Joint Research Group: Manuscriptology and Digital Humanities
Co-organized with Digital Archive Section, Shin Buddhist Comprehensive Research Institute, Otani University, Kyoto

Digital edition of the Nyāyabhāṣya

PD Dr. Phillip A. Maas
(Leipzig University)

One of the most important traditions of classical Indian philosophy is the system of Nyāya (logic), which takes the Nyāyasūtra, a text ascribed to the sage Akṣapāda, as its foundational work. Anonymous redactors must have completed the Nyāyasūtra in the second half of the fourth century, shortly before Pakṣilasvāmin Vātsyāyana composed the commentary called Nyāyabhāṣya (NBh). The NBh is of fundamental importance for our understanding of the early phase of Nyāya philosophy and for reconstructing the earliest reachable form of the Nyāyasūtra. In addition, the work is an eminent source of knowledge concerning other earlier and contemporary philosophical traditions of South Asia.

Notwithstanding the fundamental importance of the NBh for the history of philosophy, the work was never critically edited. This situation started to change in 2004 when a series of research projects were initiated at the University of Vienna with funding from the FWF and later at the University of Leipzig with funding from the DFG. In 2016, the DFG generously granted financial support for a long-term project devoted to a critical print edition of the third and fourth chapters. In these projects, surrogates of seventy manuscripts of the NBh were procured mainly from India, which contain similar but deviating versions of the text.

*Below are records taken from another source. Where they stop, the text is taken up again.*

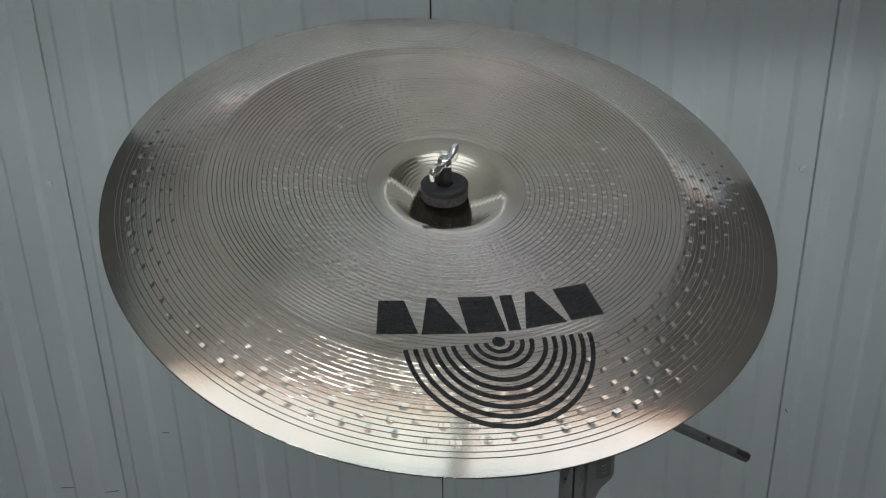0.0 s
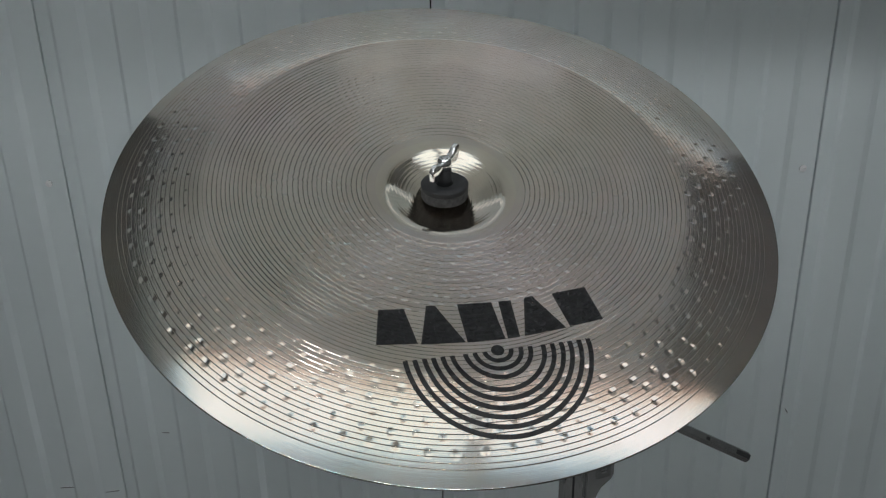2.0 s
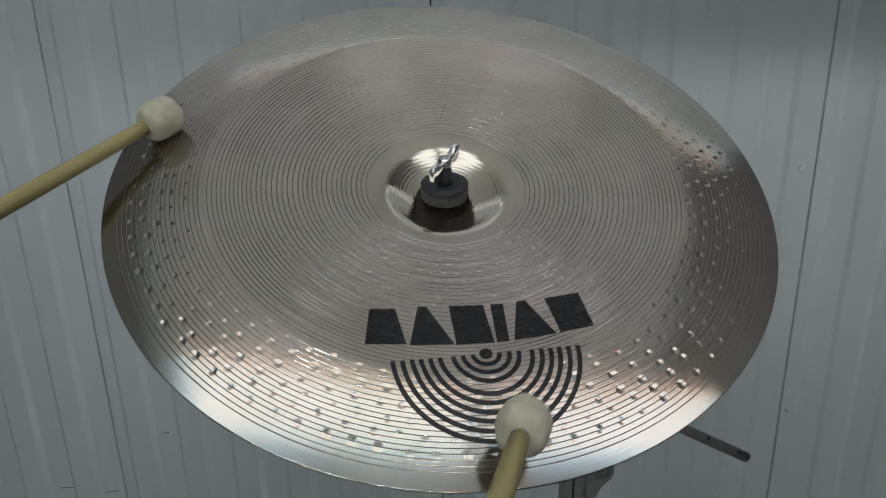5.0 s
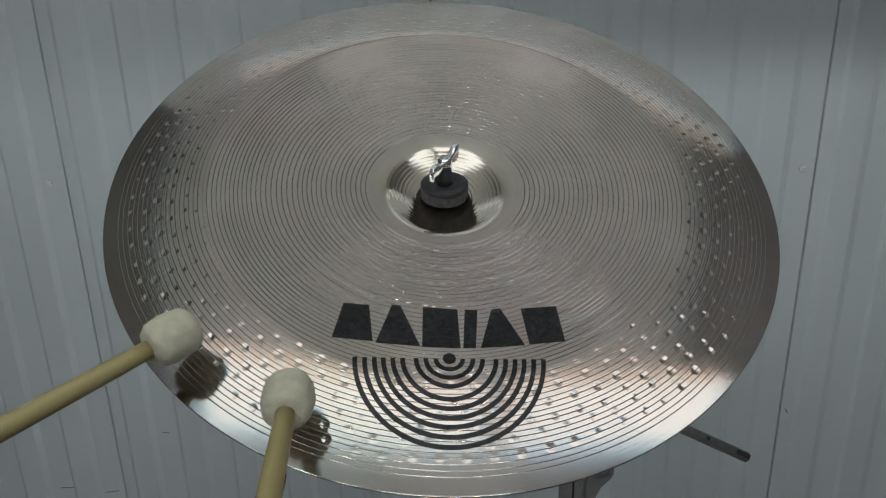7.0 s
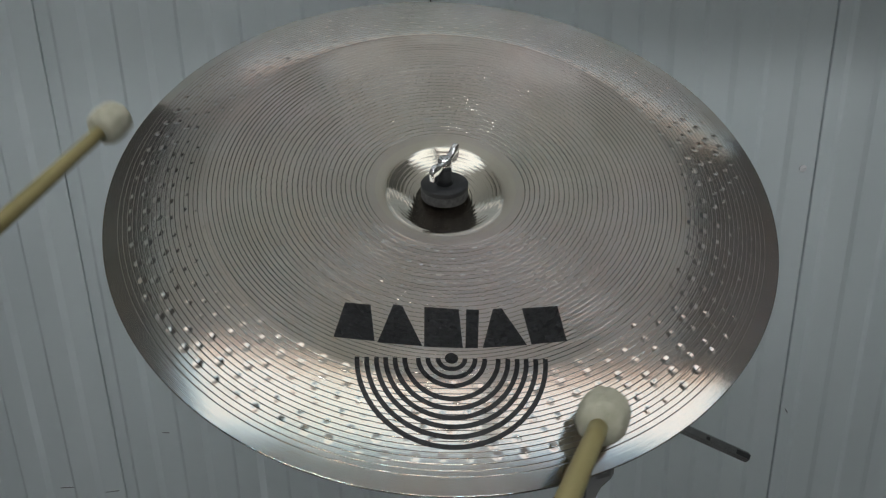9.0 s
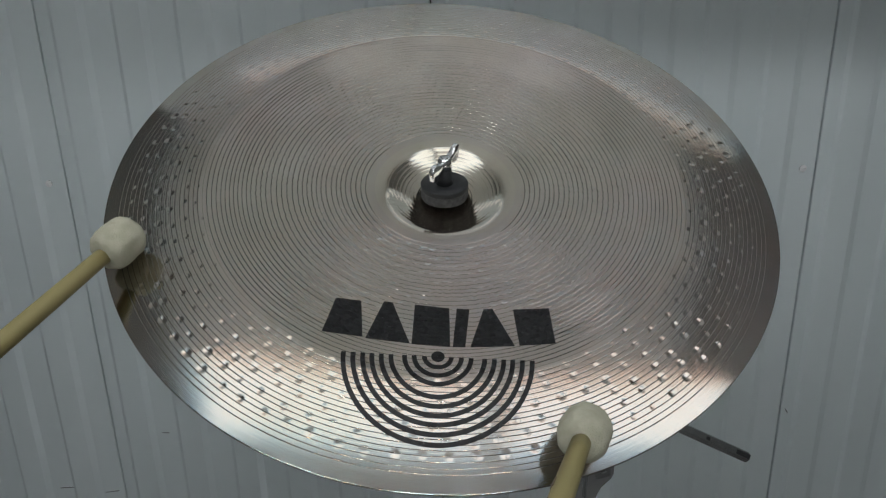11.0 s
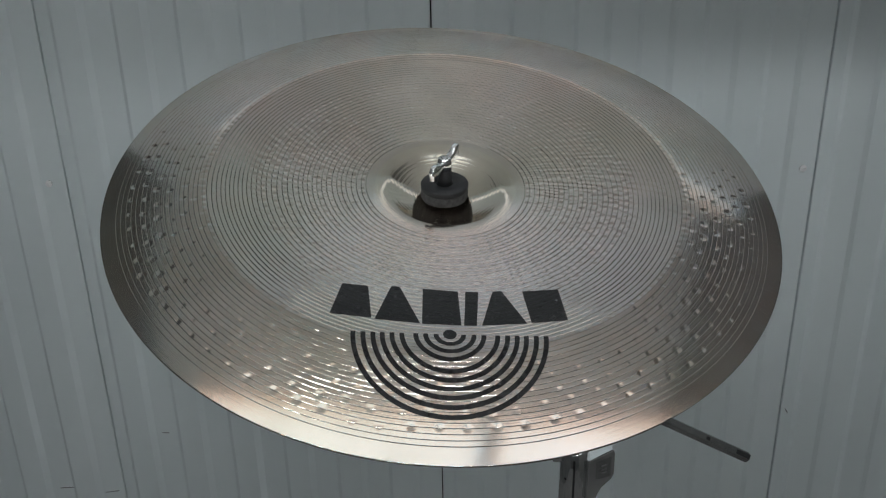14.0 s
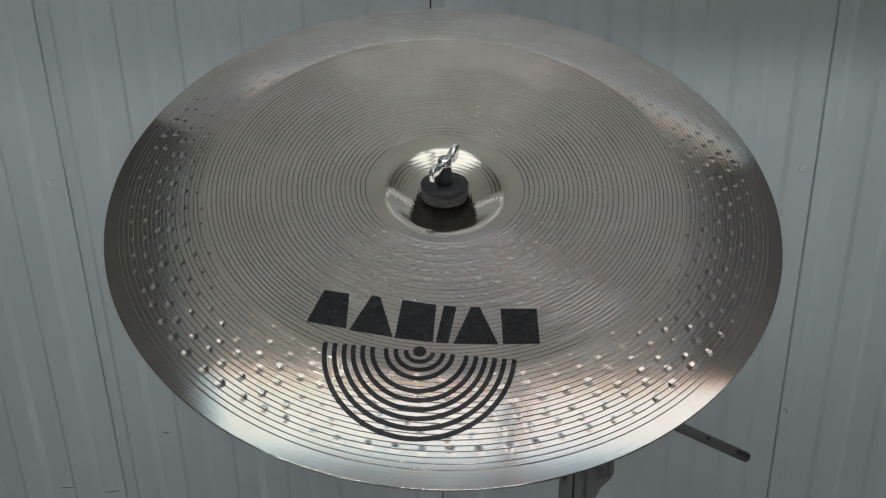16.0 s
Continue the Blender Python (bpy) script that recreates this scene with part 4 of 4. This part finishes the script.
        (11.70, pose(-0.1594, 0.3728, 1.4871, -47.31, 51.32, 0.00)),
        (11.80, pose(-0.1336, 0.3206, 1.5087, -45.36, 49.31, 0.00)),
        (11.90, pose(-0.1070, 0.3779, 1.4131, -55.70, 87.88, 0.00)),
        (12.00, pose(-0.1143, 0.4052, 1.4450, -41.29, 64.35, 0.00)),
        (12.10, pose(-0.1183, 0.2920, 1.5622, -43.89, 39.66, 0.00)),
        (12.20, pose(-0.1753, 0.2757, 1.5834, -53.80, 17.15, 0.00)),
        (12.30, pose(-0.1531, 0.3536, 1.4882, -52.32, 31.68, 0.00)),
        (12.40, pose(-0.0945, 0.3839, 1.4131, -48.91, 85.02, 0.00)),
        (12.50, pose(-0.1152, 0.4190, 1.4835, -34.21, 58.36, 0.00)),
        (12.60, pose(-0.1222, 0.3426, 1.6181, -40.32, 36.09, 0.00)),
        (12.70, pose(-0.2240, 0.2987, 1.5914, -49.03, 16.37, 0.00)),
        (12.90, pose(-0.2228, 0.2642, 1.4951, -57.37, 29.31, 0.00)),
        (12.95, pose(-0.1711, 0.3153, 1.4366, -64.05, 63.29, 12.59)),
        (13.00, pose(-0.1194, 0.3663, 1.3781, 86.71, 81.62, 180.00)),
        (13.05, pose(-0.1114, 0.2850, 1.5057, 52.02, 40.51, 167.08)),
        (13.10, pose(-0.1035, 0.2037, 1.6332, 34.28, 0.85, 180.00)),
        (13.20, pose(-0.1738, 0.1987, 1.6263, 35.10, 2.84, 180.00)),
        (13.30, pose(-0.2181, 0.2606, 1.5456, 58.58, -52.87, -180.00)),
        (13.40, pose(-0.1296, 0.2967, 1.5062, 49.64, -68.19, -180.00)),
        (13.50, pose(-0.2684, 0.2553, 1.4747, 72.19, -46.06, -180.00)),
        (13.70, pose(-0.3030, 0.2390, 1.4326, 82.52, 28.22, 180.00)),
        (14.20, pose(-0.3030, 0.1390, 1.3326, 82.52, 28.22, 180.00)),
        (16.00, pose(-0.3030, 0.1390, 1.3326, 82.52, 28.22, 180.00)),
    ])


motions()
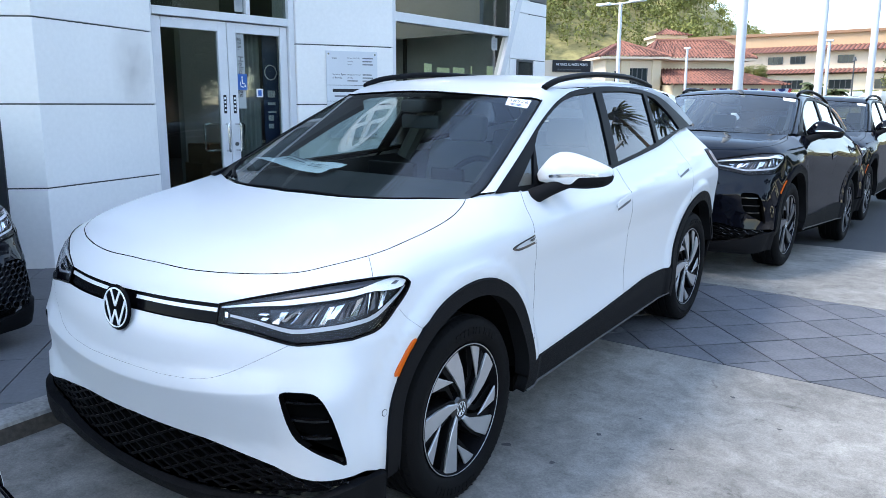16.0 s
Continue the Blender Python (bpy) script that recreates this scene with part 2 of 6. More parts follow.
M = dict(
    white_paint=mat("white_paint", (0.66, 0.67, 0.685), 0.40, vary=0.012, scale=1.4, fine=900, coat=0.42, spec=0.3),
    black_paint=mat("black_paint", (0.003, 0.0035, 0.0065), 0.35, coat=0.62, spec=0.0),
    cladding=mat("cladding", (0.008, 0.008, 0.009), 0.66, spec=0.09, vary=0.18, scale=5, fine=700, bump=0.25),
    gloss_black=mat("gloss_black", (0.008, 0.008, 0.009), 0.08, coat=0.6),
    trim_black=mat("trim_black", (0.006, 0.006, 0.007), 0.42, vary=0.1, fine=300, spec=0.04),
    grille_black=mat("grille_black", (0.0045, 0.0045, 0.005), 0.28, spec=0.05),
    rubber=mat("rubber", (0.0045, 0.0045, 0.005), 0.72, spec=0.10, vary=0.25, scale=9, fine=220, bump=0.35),
    void=mat("void", (0.003, 0.003, 0.003), 0.9, spec=0.02),
    machined=mat("machined", (0.52, 0.53, 0.55), 0.36, metal=0.75, vary=0.08, scale=14, fine=500),
    alloy=mat("alloy", (0.62, 0.63, 0.65), 0.22, metal=1.0, vary=0.05, scale=20, fine=300),
    badge_black=mat("badge_black", (0.003, 0.003, 0.004), 0.25, spec=0.05),
    badge_white=mat("badge_white", (0.86, 0.87, 0.88), 0.35),
    chrome=mat("chrome", (0.85, 0.86, 0.88), 0.07, metal=1.0),
    amber=mat("amber", (0.72, 0.12, 0.004), 0.3, coat=0.25, spec=0.3),
    lamp_white=mat("lamp_white", (0.80, 0.81, 0.83), 0.25, coat=0.5),
    reflector_grey=mat("reflector_grey", (0.062, 0.063, 0.070), 0.32, metal=0.8, vary=0.4, scale=18, fine=70),
    lamp_soft=mat("lamp_soft", (0.42, 0.43, 0.46), 0.3, coat=0.4),
    lamp_grey=mat("lamp_grey", (0.060, 0.060, 0.070), 0.30, coat=0.4),
    red_lens=mat("red_lens", (0.09, 0.006, 0.008), 0.3, coat=0.15, spec=0.3),
    silver_arch=mat("silver_arch", (0.055, 0.056, 0.060), 0.35, metal=0.3, coat=0.3),
    cabin_dark=mat("cabin_dark", (0.022, 0.022, 0.025), 0.65, vary=0.2, fine=400, bump=0.1),
    cabin_light=mat("cabin_light", (0.10, 0.094, 0.085), 0.7, vary=0.08, fine=300, bump=0.1),
    paper=mat("paper", (0.88, 0.90, 0.90), 0.6, vary=0.03, scale=9),
    ink=mat("ink", (0.012, 0.012, 0.014), 0.7),
    ink_grey=mat("ink_grey", (0.18, 0.185, 0.20), 0.6),
    ink_blue=mat("ink_blue", (0.03, 0.06, 0.16), 0.6),
    windscreen=glass("windscreen", (0.65, 0.75, 0.74), f0=0.058),
    front_glass=glass("front_glass", (0.56, 0.66, 0.64), f0=0.12),
    blade_dark=mat("blade_dark", (0.20, 0.205, 0.215), 0.34, metal=0.75, vary=0.08, scale=14, fine=500),
    chrome_soft=mat("chrome_soft", (0.78, 0.79, 0.82), 0.16, metal=1.0),
    side_glass=glass("side_glass", (0.38, 0.45, 0.49), f0=0.09),
    privacy=glass("privacy", (0.17, 0.18, 0.20), f0=0.075),
    lens=glass("lens", (0.97, 0.975, 0.985), 0.014),
    shop_glass=glass("shop_glass", (0.64, 0.69, 0.67), 0.048),
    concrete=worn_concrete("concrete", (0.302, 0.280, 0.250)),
    kerb=mat("kerb", (0.25, 0.238, 0.222), 0.9, vary=0.46, scale=3, fine=50, bump=0.5),
    paver=mat("paver", (0.122, 0.121, 0.130), 0.74, vary=0.34, scale=5.0, fine=55, bump=0.4, rand=0.16),
    walk_paver=mat("walk_paver", (0.125, 0.125, 0.130), 0.75, vary=0.2, scale=2.0, fine=50, bump=0.4, rand=0.16),
    joint=mat("joint", (0.020, 0.020, 0.021), 0.95, vary=0.3, fine=90),
    tar=mat("tar", (0.075, 0.073, 0.070), 0.9, vary=0.3, scale=30, fine=200),
    asphalt=mat("asphalt", (0.055, 0.055, 0.057), 0.9, vary=0.25, scale=0.7, fine=60, bump=0.6),
    panel=mat("panel", (0.85, 0.828, 0.80), 0.50, vary=0.05, scale=1.1, fine=25, rand=0.04),
    frame_metal=mat("frame_metal", (0.70, 0.70, 0.71), 0.42, metal=0.12, vary=0.05, scale=6),
    steel=mat("steel", (0.62, 0.62, 0.62), 0.25, metal=1.0, vary=0.05, fine=200),
    dark_metal=mat("dark_metal", (0.065, 0.068, 0.07), 0.5, vary=0.1),
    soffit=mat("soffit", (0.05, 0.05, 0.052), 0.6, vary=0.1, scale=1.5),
    office_wall=mat("office_wall", (0.58, 0.60, 0.57), 0.8, vary=0.15, scale=1.5, fine=30),
    bulkhead_grey=mat("bulkhead_grey", (0.19, 0.205, 0.205), 0.8, vary=0.15, scale=1.2, fine=30),
    note_yellow=mat("note_yellow", (0.78, 0.76, 0.42), 0.8, vary=0.1, scale=9),
    room_wall=mat("room_wall", (0.32, 0.315, 0.31), 0.8, vary=0.1, scale=1),
    room_floor=mat("room_floor", (0.08, 0.08, 0.085), 0.35, vary=0.1, scale=1),
    sign_grey=mat("sign_grey", (0.66, 0.68, 0.71), 0.45, vary=0.03, scale=4),
    curtain=mat("curtain", (0.34, 0.34, 0.345), 0.85, vary=0.15, scale=4, fine=80),
    film=mat("film", (0.76, 0.79, 0.79), 0.4),
    blue=mat("blue", (0.014, 0.10, 0.37), 0.5),
    banner_blue=mat("banner_blue", (0.016, 0.032, 0.09), 0.6, vary=0.08),
    white_flat=mat("white_flat", (0.75, 0.76, 0.78), 0.5),
    pole=mat("pole", (0.66, 0.68, 0.70), 0.45, vary=0.06, scale=2, stretch=(1, 1, 0.3)),
    stucco=mat("stucco", (0.62, 0.50, 0.34), 0.92, vary=0.07, scale=0.5, fine=12, bump=0.3),
    stucco_pale=mat("stucco_pale", (0.70, 0.57, 0.43), 0.92, vary=0.06, scale=0.4, fine=12),
    stucco_ochre=mat("stucco_ochre", (0.50, 0.335, 0.20), 0.92, vary=0.07, scale=0.4, fine=12),
    stucco_brown=mat("stucco_brown", (0.30, 0.17, 0.10), 0.9, vary=0.1),
    roof_tile=mat("roof_tile", (0.225, 0.090, 0.062), 0.85, vary=0.38, scale=0.8, fine=5, rand=0.15),
    far_glass=mat("far_glass", (0.02, 0.026, 0.03), 0.12),
    bark=mat("bark", (0.13, 0.10, 0.075), 0.95, vary=0.3, scale=5, fine=40, bump=0.5),
    leaf=mat("leaf", (0.150, 0.158, 0.036), 0.8, vary=0.45, scale=0.35, fine=3),
    leaf_dark=mat("leaf_dark", (0.055, 0.078, 0.042), 0.8, vary=0.45, scale=0.35, fine=3),
    palm_leaf=mat("palm_leaf", (0.075, 0.095, 0.032), 0.7, vary=0.3, scale=1.0, fine=6),
    hill=mat("hill", (0.085, 0.10, 0.030), 0.95, vary=0.5, scale=0.06, fine=0.9, tint=(0.22, 0.185, 0.075)),
    facade=mat("facade", (0.085, 0.083, 0.082), 0.5, vary=0.08, scale=1.0, rand=0.05),
    post_green=mat("post_green", (0.21, 0.235, 0.225), 0.5, vary=0.1, scale=2),
    sill_highlight=mat("sill_highlight", (0.07, 0.07, 0.075), 0.4, spec=0.4),
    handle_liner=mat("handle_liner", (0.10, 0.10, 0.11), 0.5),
    pocket_grey=mat("pocket_grey", (0.62, 0.63, 0.65), 0.35, coat=0.6),
    lamp_bowl=mat("lamp_bowl", (0.020, 0.021, 0.025), 0.5, spec=0.2),
    tile_groove_shade=mat("tile_groove_shade", (0.085, 0.038, 0.030), 0.9, vary=0.3, scale=0.8, fine=5),
    emblem_silver=mat("emblem_silver", (0.50, 0.52, 0.55), 0.35, metal=0.2),
    bunt_red=mat("bunt_red", (0.45, 0.03, 0.04), 0.8),
    bunt_blue=mat("bunt_blue", (0.03, 0.05, 0.22), 0.8),
)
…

In my presentation, I shall explain the methodology that the long-term project applies and highlight the intermediate results that have been achieved to document the NBh’s different text versions, investigate the history of its written transmission, reconstruct its oldest reachable text version, and disseminate all relevant research materials and results in print and through a digital research environment.